Die Kritik am Auto im Allgemeinen mag lauter werden. Doch zumindest beim 24-Stunden-Rennen am Nürburgring ist die Liebe ungetrübt. Fast 300 000 Fans feiern dort die mit Abstand größte PS-Party im Land.
Es ist Samstag kurz vor Mitternacht und von Müdigkeit ist auch 36 Stunden nach der Anreise nichts zu spüren. Im Schatten der trutzigen Burgruine sitzen die Gäste aus den USA, aus Holland, Spanien, England und Frankreich in ihren Sommerliegen, starren seit acht Stunden auf den mannshohen Bildschirm und ein paar Meter dahinter auf die Rennstrecke, über die im Sekundentakt die Boliden rasen und dabei so schnell sind, dass man kaum erkennen kann ob da ein Audi R8 fährt, ein Porsche 911, ein Mercedes-AMG GT oder der feuerrote Mini John Cooper Works des semi-privaten Bulldog Racing Teams, wegen dem sie eigentlich alle hier sind im charmanten Mini-Camp so heftig die Daumen drücken.
Wo die echten Autofans sind
Mehr als über die Geschwindigkeit, die hier auf der Döttinger Höhe gerne mal weit jenseits der 300 km/h liegt, über das bunt zusammen gewürfelte Feld aus Profis und Amateuren, hoch gezüchteten Rennwagen und mühsam gedopten Alltagsautos oder den Kampf des britischen Davids gegen die Süddeutschen Goliaths wundern sie sich über ein Spektakel, das es so nur in Deutschland gibt: Willkommen beim 24-Stunden-Rennen auf dem Nürburgring, willkommen bei der vielleicht größten PS-Party der Welt.

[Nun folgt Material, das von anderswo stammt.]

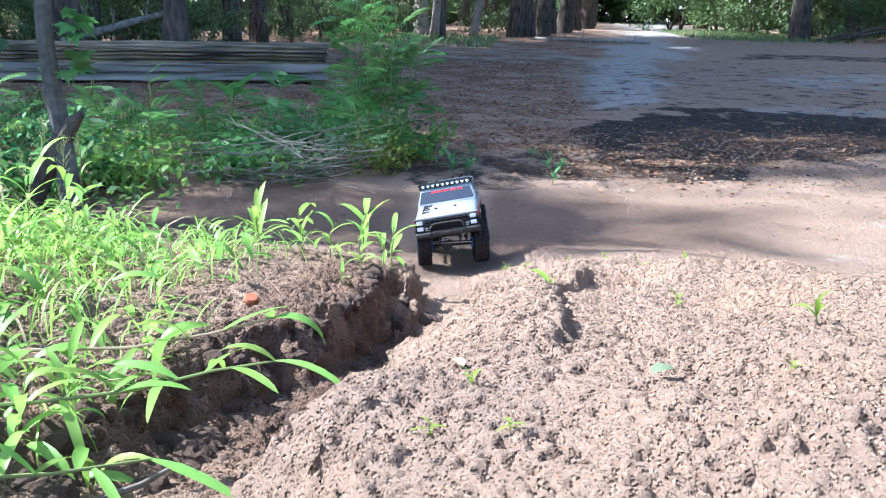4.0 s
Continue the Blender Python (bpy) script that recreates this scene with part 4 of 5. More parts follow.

Während die Liebe zum Auto in weiten Teilen der Gesellschaft mittlerweile schmerzlich abgekühlt ist, die IAA über Zuschauerschwund klagt und die Besucherströme in den Autohäusern abebben, feiern die Petrolheads hier ein Hochamt des Automobils und lassen sich mitreißen von fast 150 Rennwagen, die 24 Stunden lang über die vielleicht berühmteste, auf jeden Fall aber herausforderndste Rundstrecke der Welt rasen und die grüne Hölle dabei für eine knappe Woche zum Himmel der Vollgasfraktion machen.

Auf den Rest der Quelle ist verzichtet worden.